When individual professing Christians embrace the thinking of the world, it usurps the influence of God’s truth in their lives. If this flawed thinking takes hold in a church (a collection of believers), it begins to demolish the guard rails of doctrine and practice that can rescue the wandering from themselves. Without the “undesirable” constraints of sound doctrine and practice, such churches soon veer off the road of truth and careen into vast canyons of falsehood and sin, engulfing those under their influence in an inferno of God’s judgment.

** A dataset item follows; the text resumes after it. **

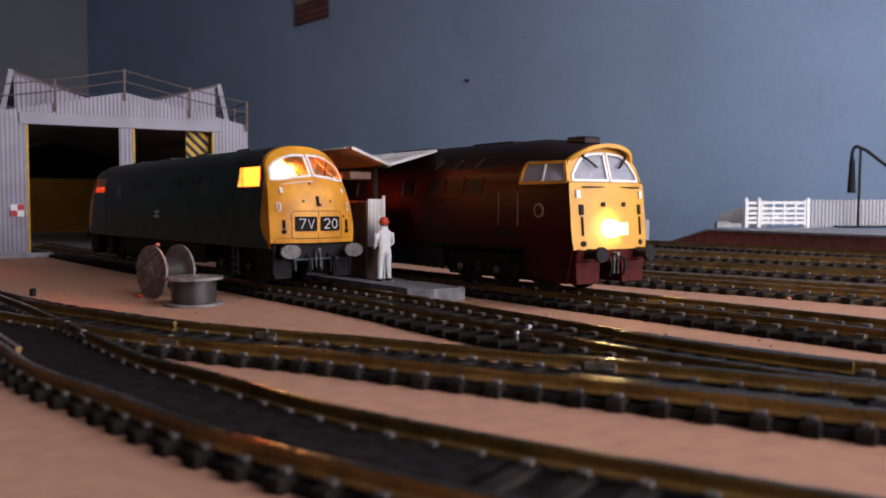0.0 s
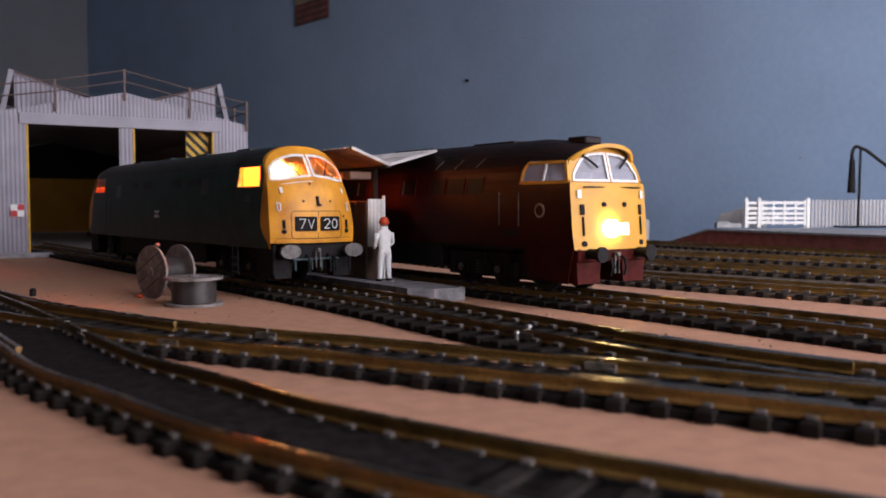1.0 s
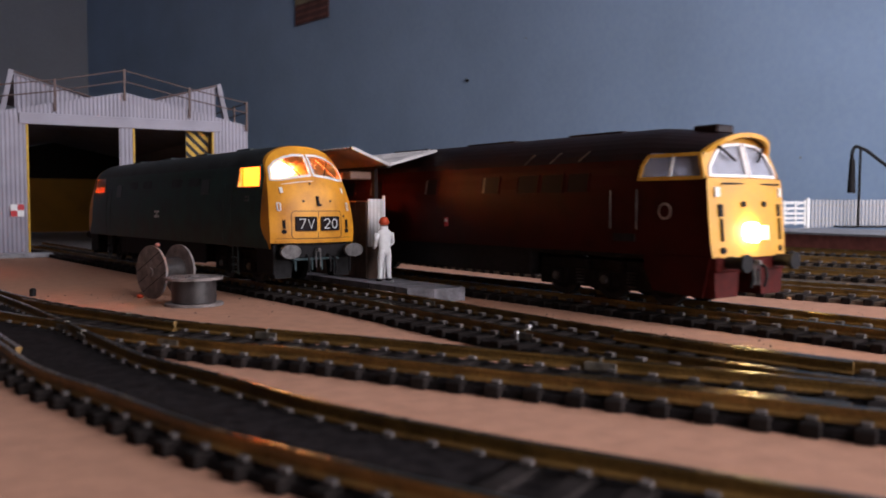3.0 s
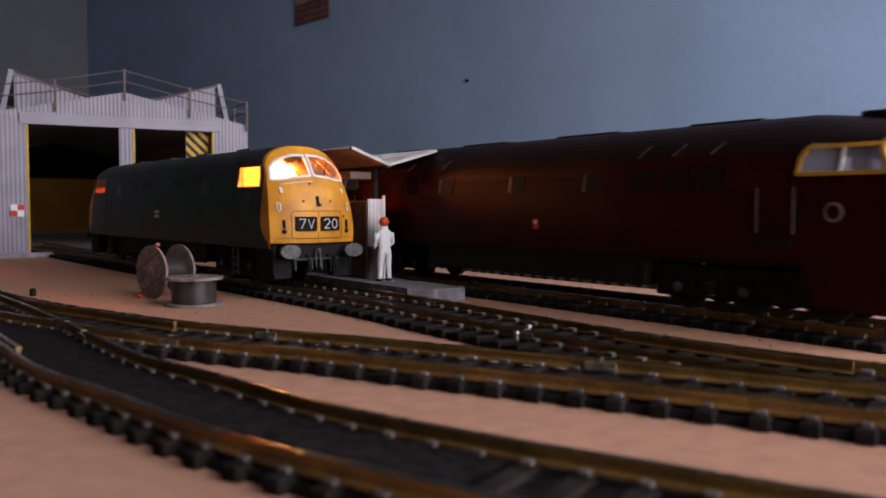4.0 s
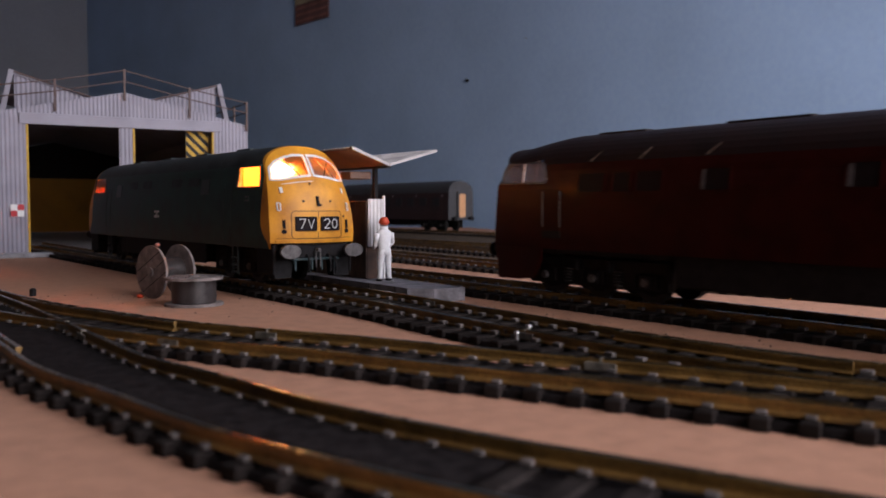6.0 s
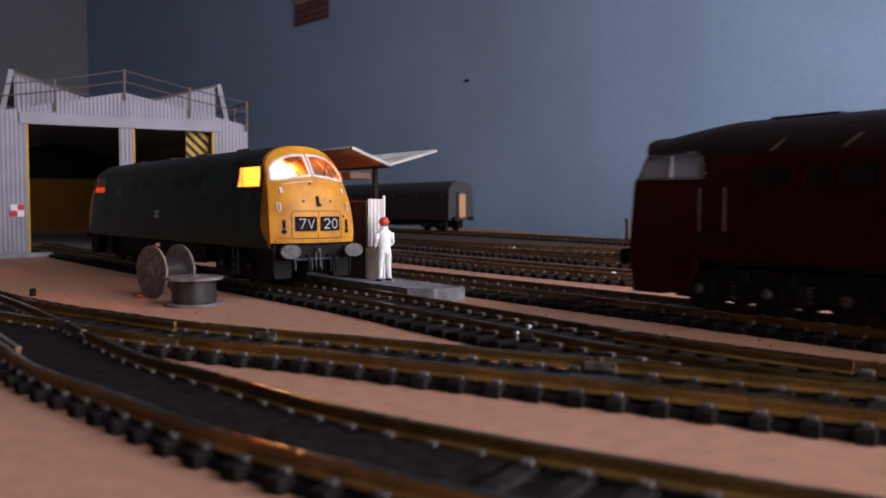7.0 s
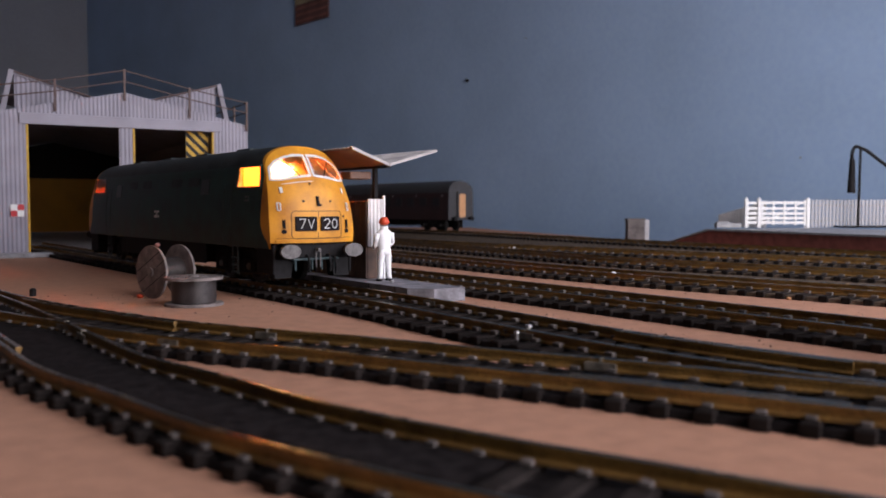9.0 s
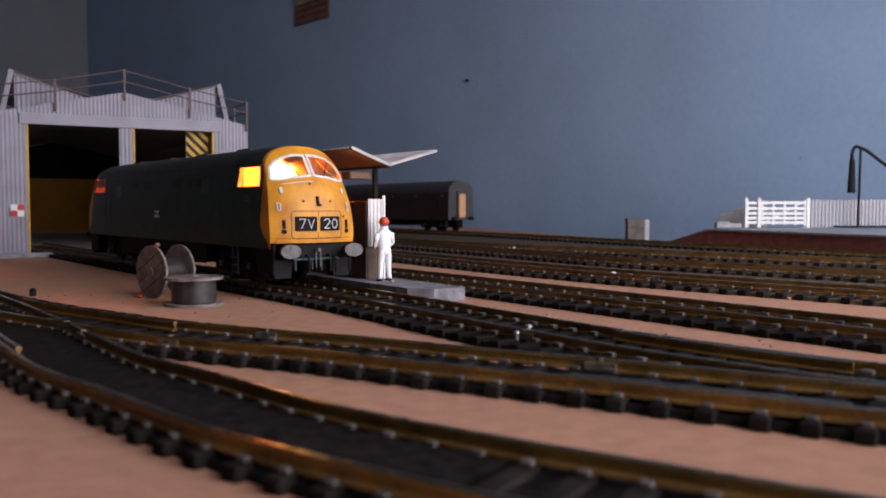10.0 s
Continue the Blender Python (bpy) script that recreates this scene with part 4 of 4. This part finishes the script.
wx, wy, wz = on_wall(1198, 407)
sign = thing("wall_plaque", wx, wy, wz, math.degrees(math.atan2(ALONG.y, ALONG.x)), "small brown wooden plaque hung on the blue wall", "plaque")
part("board", bx(0, 122, -4, -1, 0, 100, bevel=1.0), PLAQUE, sign)
part("panel", bx(2, 120, -4.8, -3.95, 42, 98), PLAQUEPALE, sign, "dull olive upper panel")
for z0, z1 in ((6, 10), (19, 23), (32, 36)):
    part("band", bx(4, 118, -4.6, -3.95, z0, z1), PLAQUEDARK, sign)
for z0 in (52, 62, 72, 84):
    part("line_of_writing", bx(14, 104, -5.1, -4.75, z0, z0 + 3), PLAQUE, sign)
for a, z, r in ((1715, 239, 2.8), (1842, 290, 1.2), (2273, 90, 1.0)):
    wx, wy, wz = on_wall(a, z)
    hook = thing("wall_hook", wx, wy, wz, math.degrees(math.atan2(ALONG.y, ALONG.x)), "small dark fixing in the blue wall", "wall fixing")
    bm = nb()
    tube(bm, (0, 0, 0), (0, -r * 1.4, 0), r * 0.5, 10)
    bmesh.ops.create_uvsphere(bm, u_segments=12, v_segments=8, radius=r * 0.9, matrix=Matrix.Translation((0, -r * 1.4, r * 0.2)))
    part("stud", bm, BLACK if r > 2 else REEL, hook)

# ---------------------------------------------------------------- small things by the tracks
def peg(x, y, z, h, r, material, label, tilt=0.0):
    ob = tagged(mesh_ob("track_pin", tube(tube(nb(), (0, 0, 0), (0, 0, h), r, 10, r * 0.8), (0, 0, h - 0.2), (0, 0, h + 0.3), r * 1.5, 10, r), material, smooth=False), label, "track pin", "loose track fittings")
    ob.matrix_basis = pose(x * MM, y * MM, z * MM, tilt, 0, 0)
    return ob


peg(17.6, 201, 1.4, 2.6, 0.55, STEEL, "bright metal pin of the point mechanism")
peg(21.0, 206, 1.4, 3.4, 0.6, STEEL, "bright metal pin of the point mechanism", 6)
peg(15.5, 207, 1.4, 2.2, 0.5, CHAIR, "dull metal pin of the point mechanism")


def on_line(line, x):
    return min(line, key=lambda pd: abs(pd[0].x - x))


for line, t, x, side in ((LINE2, T2, -46, 1), (LINE2, T2, -58, -1), (LINE2, T2, -90, -1), (LINE2, T2, -92, 1), (LINE3, T3, 28, -1), (LINE3, T3, 36, 1), (LINE2, T2, 27, 1), (LINE1, T1, -93, 1),
                         (LINE5, T5, 95, -1), (LINE6, T6, 120, -1), (LINE7, T7, 150, 1), (LINE3, T3, -12, 1)):
    p, d = on_line(line, x)
    n = Vector((-d.y, d.x)) * (side * GAUGE / 2)
    bm = nb()
    for e in (-1, 1):
        box(bm, -3.2, 3.2, e * 0.78 - 0.3, e * 0.78 + 0.3, 2.3, 3.9, bevel=0.1)
    box(bm, -0.25, 0.25, -0.72, 0.72, 3.2, 4.68)
    j = part("rail_joiner", bm, FISHPLATE, t, "dull silver rail joiner")
    j.matrix_basis = pose((p.x + n.x) * MM, (p.y + n.y) * MM, 0, 0, 0, math.degrees(math.atan2(d.y, d.x)))


def pebble(x, y, z, r, material, label):
    bm = nb()
    bmesh.ops.create_icosphere(bm, subdivisions=2, radius=r)
    for v in bm.verts:
        v.co *= 1 + 0.25 * noise.noise(v.co * 2.1 + Vector((x, y, 0)))
        v.co.z *= 0.7
    ob = tagged(mesh_ob("pebble", bm, material, smooth=True), label, "debris", "specks on the track bed")
    ob.location = (x * MM, y * MM, (z + r * 0.5) * MM)


pebble(54, 632, 1.5, 2.3, WHITE, "bright white speck lying on the siding bed")
pebble(76.5, 380, 2.3, 1.9, WHITE, "white paper scrap lying by the siding")
pebble(125.6, 306.6, 0, 0.9, TAN, "pale tan crumb by the siding")
pebble(164.6, 343.8, 1.4, 0.9, TAN, "pale tan crumb on the siding")
pebble(-112, 312, 0, 1.3, HELMET, "small orange crumb beside the cable drum")
pebble(-104.6, 309.8, 19.3, 1.1, PLAQUEDARK, "pinkish-brown crumb resting on the standing drum")
pebble(-19.5, 324, 4.8, 0.8, CONCRETE, "grey crumb on the fuelling platform")

# dust and grit scattered over the board
random.seed(11)
bm = nb()
for i in range(760):
    if i < 240:
        x, y = random.gauss(-95, 45), random.gauss(305, 26)
    else:
        a = random.uniform(-420, 120)
        dd = random.choice((random.gauss(183, 4), random.gauss(247, 16)))
        x, y = by_track(a, dd)
    r = random.choice((0.1, 0.14, 0.18, 0.22, 0.4)) * random.uniform(0.8, 1.2)
    bmesh.ops.create_cone(bm, cap_ends=True, segments=5, radius1=r, radius2=r * 0.4, depth=r * 0.9, matrix=Matrix.Translation((x, y, r * 0.4)) @ Euler((0, 0, i)).to_matrix().to_4x4())
tagged(mesh_ob("grit", bm, GRIT), "dark dust and grit scattered on the board", "grit", kind="stuff")

# ---------------------------------------------------------------- what moves
def motions():
    """The maroon locomotive waits, then draws away along its track, past the camera."""
    rows = []
    for t, a in ((0, -305.2), (0.5, -305.2), (0.9, -305.1), (1.1, -304.2), (1.3, -302.2), (1.5, -299.2), (1.75, -295.0), (2.0, -289.6), (2.25, -282.8), (2.5, -274.7), (2.7, -267.6),
                 (3.2, -246.9), (3.6, -228.2), (4.0, -208.5), (4.5, -180.3), (5.0, -152.2), (5.5, -123.2), (6.0, -94.0), (6.5, -64.6), (7.0, -35.2), (7.5, -6.2), (8.0, 21.2), (9.0, 77.5), (10.0, 133.0)):
        p = A4 + U4 * (a * 1.0537 - 1.3)
        rows.append((t, pose(p.x * MM, p.y * MM, RAIL_Z * MM, 0, 0, YAW)))
    walk(MAROON_LOCO, rows)


motions()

The Christian faith is a reasoning faith. We must fully engage the minds the Lord has given us, and we must do it according to the truth He has revealed to us in  His Word. In order to experience the victorious life Christ has already won for us, we must adopt the mind of Christ, living by the Spirit and not the flesh, loving what God loves and hating what God hates. We must not allow ourselves to choose the “easier” path of shallow thinking, avoiding the difficult issues or the mysteries of Scripture. If we love the Lord, we must seek Him earnestly—voraciously—in His Word, the Bible. We must cast off the influence of the godless world to which we no longer belong and choose to think like the Kingdom people we are in Christ.


As we live according to who we are (as children of God by faith in Christ), not according to where we are (in this fallen, sinful world), we will reflect the reality of Christ—the truth of who He is—in a dark and dying world.